Sen. Marco Rubio (R-Fla.): “I don’t think we should be moving on a nominee in the last year of this president’s term – I would say that if it was a Republican president.”
Sen. David Perdue (R-Ga.): “The very balance of our nation’s highest court is in serious jeopardy. As a member of the Senate Judiciary Committee, I will do everything in my power to encourage the president and Senate leadership not to start this process until we hear from the American people.”
Sen. Chuck Grassley (R-Iowa): “A lifetime appointment that could dramatically impact individual freedoms and change the direction of the court for at least a generation is too important to get bogged down in politics. The American people shouldn’t be denied a voice.”
Sen. Thom Tillis (R-N.C.): “The campaign is already under way. It is essential to the institution of the Senate and to the very health of our republic to not launch our nation into a partisan, divisive confirmation battle during the very same time the American people are casting their ballots to elect our next president.”
Sen. Richard Burr (R-N.C.): “In this election year, the American people will have an opportunity to have their say in the future direction of our country. For this reason, I believe the vacancy left open by Justice Antonin Scalia should not be filled until there is a new president.”
Sen. Roy Blunt (R-Mo.): “The Senate should not confirm a new Supreme Court justice until we have a new president.”
Sen. Cory Gardner (R-Col.): “I think we’re too close to the election. The president who is elected in November should be the one who makes this decision.”
Sen. Rob Portman (R-Ohio): “I believe the best thing for the country is to trust the American people to weigh in on who should make a lifetime appointment that could reshape the Supreme Court for generations. This wouldn’t be unusual. It is common practice for the Senate to stop acting on lifetime appointments during the last year of a presidential term, and it’s been nearly 80 years since any president was permitted to immediately fill a vacancy that arose in a presidential election year.”
Sen. Ron Johnson (R-Wisc.): “I strongly agree that the American people should decide the future direction of the Supreme Court by their votes for president and the majority party in the U.S. Senate.”
[And last but not least . . .]
Sen. Mitch McConnell (R-Kentucky): “The American people should have a voice in the selection of their next Supreme Court Justice.
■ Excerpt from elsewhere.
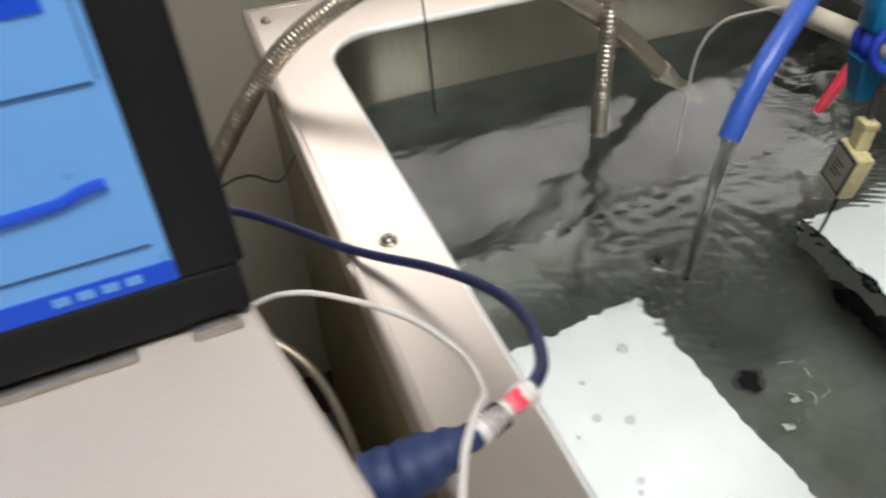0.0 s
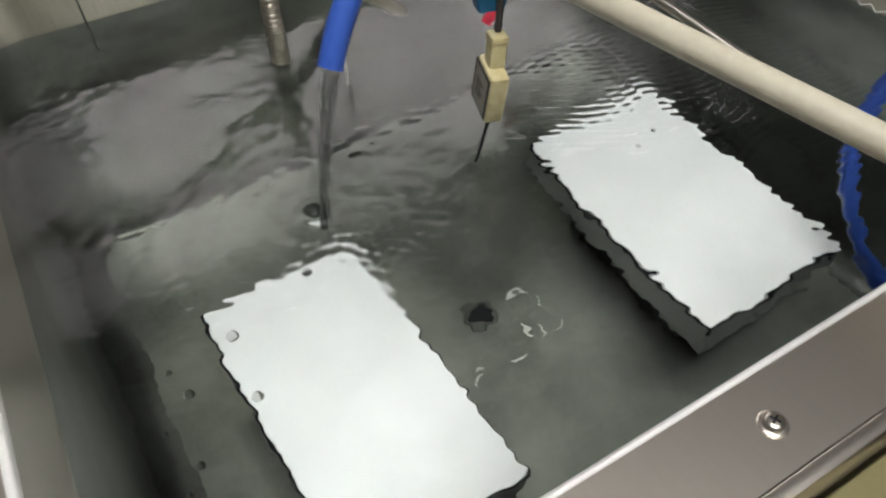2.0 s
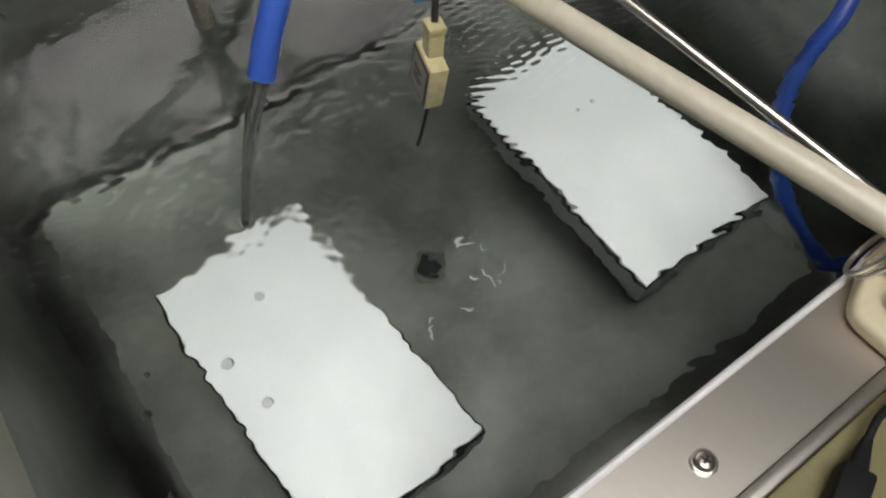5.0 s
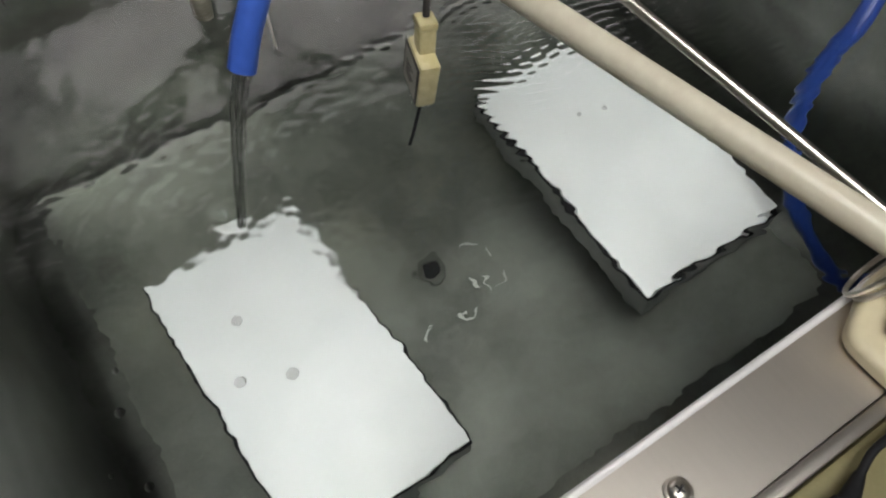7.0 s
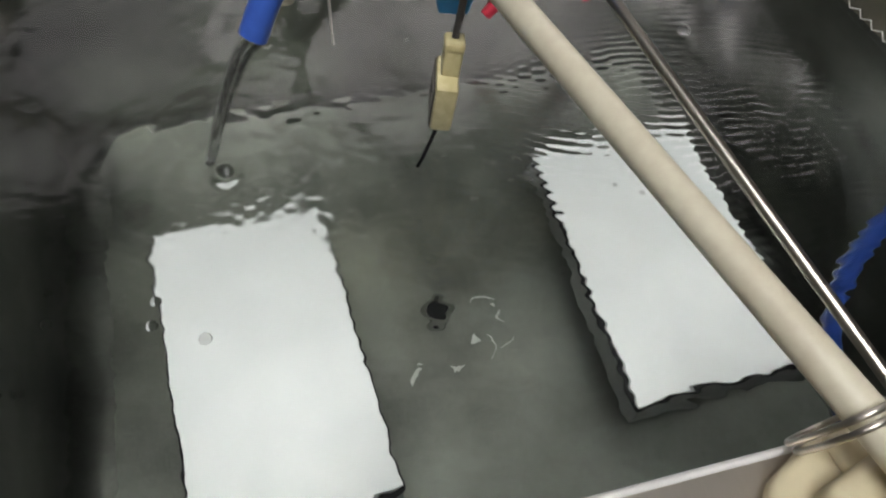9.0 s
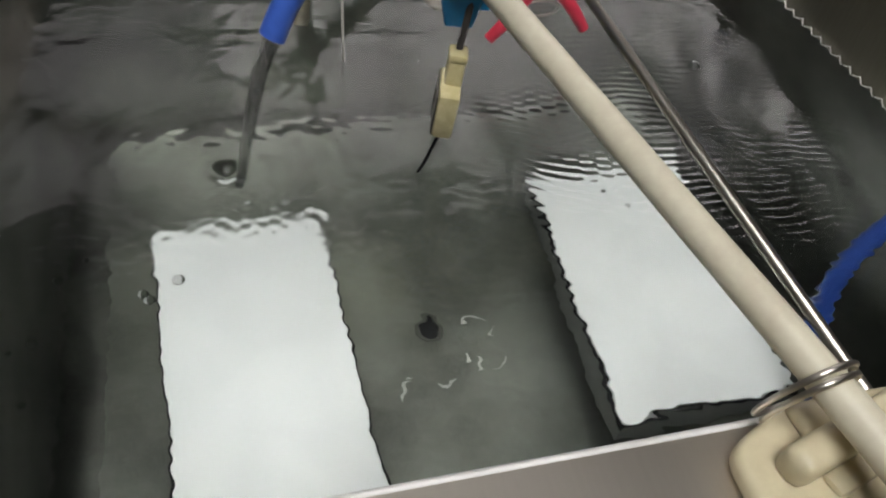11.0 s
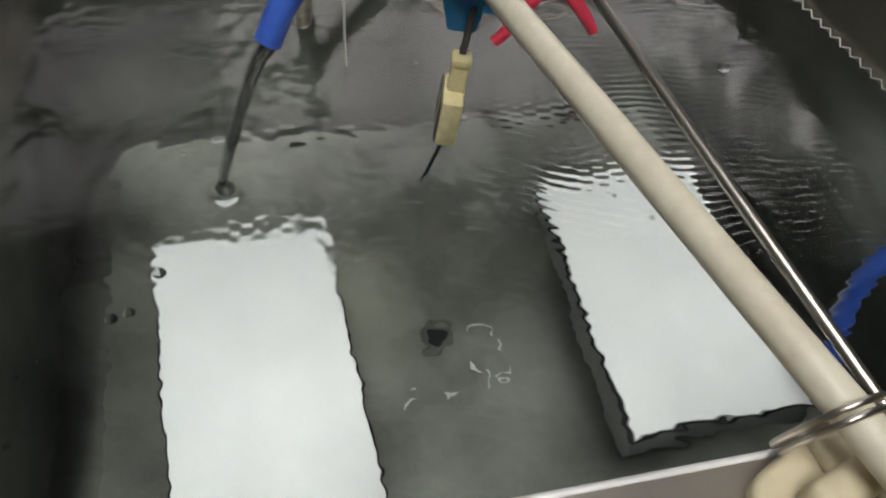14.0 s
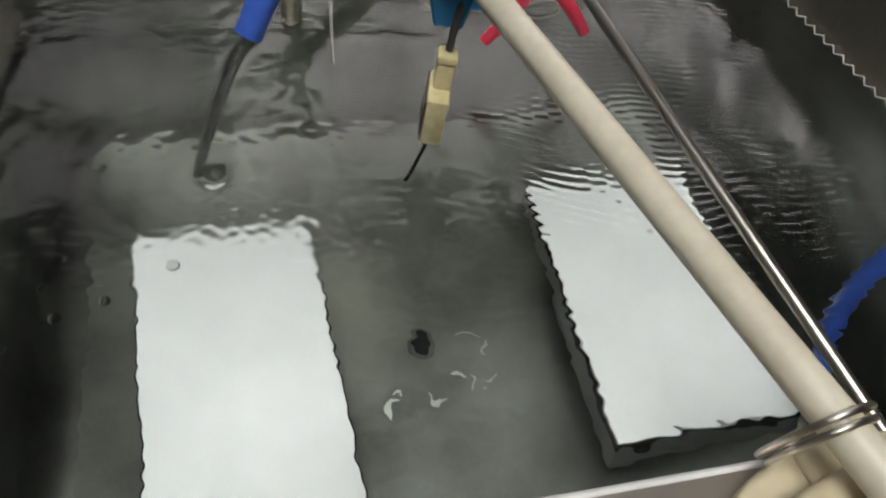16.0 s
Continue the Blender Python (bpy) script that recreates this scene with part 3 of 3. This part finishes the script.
def cables():
    e = thing("blue_cable", "navy blue test cable looping over the rim to a plug", "cable")
    line = spline([(-0.36, 0.42, 0.762 + 0.003), (-0.27, 0.40, 0.83), (-0.19, 0.385, 0.895), (-0.117, 0.338, 0.909), (-0.055, 0.272, 0.9055), (-0.022, 0.222, 0.920), (-0.006, 0.178, 0.936),
                   (-0.004, 0.140, 0.949), (-0.013, 0.108, 0.959), (-0.027, 0.091, 0.965)], 8)
    part("sheath", tube(line, 0.0029, 14), BLUE_CABLE, e)
    a, b = Vector((-0.025, 0.093, 0.9645)), Vector((-0.051, 0.084, 0.961))
    c = part("connector", tube(straight(a, b, 12), lambda u, f: 0.0049 + 0.0005 * math.sin(9 * u), 16), WHITE_CABLE, e, "off-white plug sleeve")
    m = box(-0.0035, 0.0035, -0.004, 0.004, 0.0045, 0.0056, 0.0005, m=Matrix.Translation(a.lerp(b, 0.35)) @ pose(0, 0, 0, 25, 0, 20))
    part("red_mark", m, RED, c, "small red mark")
    for k in range(5):
        p, q = a.lerp(b, 0.55 + 0.07 * k), a.lerp(b, 0.575 + 0.07 * k)
        part("grip_rib", tube([p, q], 0.0056, 16), LABEL_DARK, c)
    part("boot", tube(spline([(-0.050, 0.0845, 0.961), (-0.057, 0.084, 0.960), (-0.066, 0.084, 0.957), (-0.080, 0.085, 0.953), (-0.094, 0.087, 0.951)], 6),
                      lambda u, f: 0.0044 + 0.0068 * min(1, 1.6 * u) ** 1.3 + 0.0007 * math.sin(700 * f), 16), NAVY, e, "navy ribbed rubber boot")
    e = thing("white_cable", "thin off-white cable lying over the rim", "cable")
    line = spline([(-0.30, 0.30, 0.7625), (-0.20, 0.25, 0.86), (-0.128, 0.222, 0.925), (-0.093, 0.212, 0.937), (-0.052, 0.178, 0.936), (-0.036, 0.142, 0.940), (-0.040, 0.105, 0.957), (-0.050, 0.088, 0.968), (-0.062, 0.070, 0.965), (-0.075, 0.04, 0.93), (-0.08, 0.0, 0.82), (-0.16, -0.05, 0.7622)], 8)
    part("sheath", tube(line, 0.0016, 10), WHITE_CABLE, e)
    e = thing("brown_cable", "brown cable drooping beside the table edge", "cable")
    line = spline([(-0.30, 0.33, 0.7636), (-0.20, 0.30, 0.82), (-0.15, 0.285, 0.86), (-0.115, 0.262, 0.862), (-0.090, 0.235, 0.83), (-0.082, 0.20, 0.74), (-0.080, 0.18, 0.5), (-0.078, 0.16, 0.004)], 8)
    part("sheath", tube(line, 0.0030, 10), CONDUIT, e)
    e = thing("black_wire", "thin black wire bent beside the rim", "wire")
    line = spline([(-0.26, 0.36, 0.7612), (-0.17, 0.38, 0.86), (-0.125, 0.40, 0.885), (-0.10, 0.42, 0.88), (-0.078, 0.415, 0.872), (-0.0605, 0.43, 0.882)], 8)
    part("strand", tube(line, 0.0010, 8), BLACK, e)


def bubble():
    e = tagged(part("bubble", turned([(0.0036, 0.0), (0.0035, 0.0008), (0.0030, 0.0019), (0.0020, 0.0028), (0.0008, 0.0032)], 20), JET), "small clear bubble floating on the water", "bubble", "bubbles")
    return e


conduits()
second_hose()
probe()
spring_clamp()
rim_clip()
ledge_and_plug()
desk()
laptop()
cables()
first = bubble()
FLOATS = [(0.06, 0.125, 0.7), (0.055, 0.105, 0.5), (0.048, 0.145, 0.4), (0.07, 0.19, 0.5), (0.066, 0.169, 0.8), (0.40, 0.20, 0.45), (0.416, 0.200, 0.5), (0.312, 0.374, 0.5)]
bubbles = [first] + [copy_thing(first, Matrix.Identity(4)) for _ in FLOATS[1:]]
for ob, (x, y, size) in zip(bubbles, FLOATS):
    ob.scale = (size, size, size)
# bubbles that wander over the slabs
DRIFTS = [((0, 0.095, 0.200), (4, 0.101, 0.183), (4.5, 0.105, 0.186), (5, 0.113, 0.173), (7.5, 0.156, 0.139), (10, 0.150, 0.155), (12.5, 0.127, 0.186), (16, 0.154, 0.187)),
          ((0, 0.150, 0.180), (3, 0.150, 0.215), (5, 0.148, 0.201), (8.5, 0.134, 0.176), (12.5, 0.118, 0.160), (16, 0.121, 0.167)),
          ((0, 0.070, 0.150), (5, 0.120, 0.140), (8.5, 0.129, 0.158), (16, 0.098, 0.159)),
          ((0, 0.480, 0.330), (8, 0.520, 0.340), (13, 0.555, 0.335), (15, 0.591, 0.354), (15.3, 0.612, 0.377), (16, 0.643, 0.422))]
drifters = [copy_thing(first, Matrix.Identity(4)) for _ in DRIFTS]
for ob, size in zip(drifters, (1.0, 0.85, 0.9, 1.5)):
    ob.scale = (size, size, size)


def motions():
    rng = random.Random(3)
    rows = []
    for k in range(0, 33):
        t = k * 0.5
        rows.append((t, pose(0.006 * math.sin(0.9 * t) + rng.uniform(-0.003, 0.003), 0.006 * math.cos(0.7 * t) + rng.uniform(-0.003, 0.003), WATER_Z,
                             rng.uniform(-0.12, 0.12), rng.uniform(-0.12, 0.12), rng.uniform(-0.4, 0.4))))
    walk(surface, rows)
    walk(jet, [(k * 0.4, pose(0.206, 0.266, 0.915, rng.uniform(-2, 2), rng.uniform(-2, 2), rng.uniform(-25, 25))) for k in range(41)])
    for ob, (x, y, size) in zip(bubbles, FLOATS):
        a, sp = rng.uniform(-1, 1), rng.uniform(0.001, 0.003)
        walk(ob, [(t, pose(x + sp * math.cos(a) * (t - 5) + 0.004 * math.sin(t + 9 * a), y + sp * math.sin(a) * (t - 5) + 0.004 * math.cos(0.8 * t + 5 * a), WATER_Z - 0.0002)) for t in range(0, 17, 2)])
    for ob, rows in zip(drifters, DRIFTS):
        walk(ob, [(t, pose(x, y, WATER_Z - 0.0002)) for t, x, y in rows])


motions()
Therefore, this vacancy should not be filled until we have a new president.”
Thanks to Jon Anderson (probably not the lead singer of YES) for collecting these quotations and the one below.
Of course, Sen. Lindsey Graham, a politician of disabled integrity, from my birth state of South Carolina, said this in 2018:
“If an opening comes in the last year of President Trump’s term, and the primary process has started, we’ll wait to the next election.”
Obviously Graham and the rest of Mitch McConnell’s Senate have tossed these convictions to the wind, and with a full-throated “Screw you, stupid old me!” they’ve entered into the 11th-hour process of confirming a newly nominated conservative judge to what should be an apolitical entity–the Supreme Court.
Integrity loss confirmed. Again.
In an 1841 essay titled “Self-Reliance,” Ralph Waldo Emerson wrote, “A foolish consistency is the hobgoblin of little minds, adored by little statesmen and philosophers and divines.” While the “little minds” of the “little statesmen” quoted above have changed (avoiding “consistency”), their loss of integrity remains.
The loss of the nation–the loss of our democracy, at least–will surely follow it into a dis-integrated future.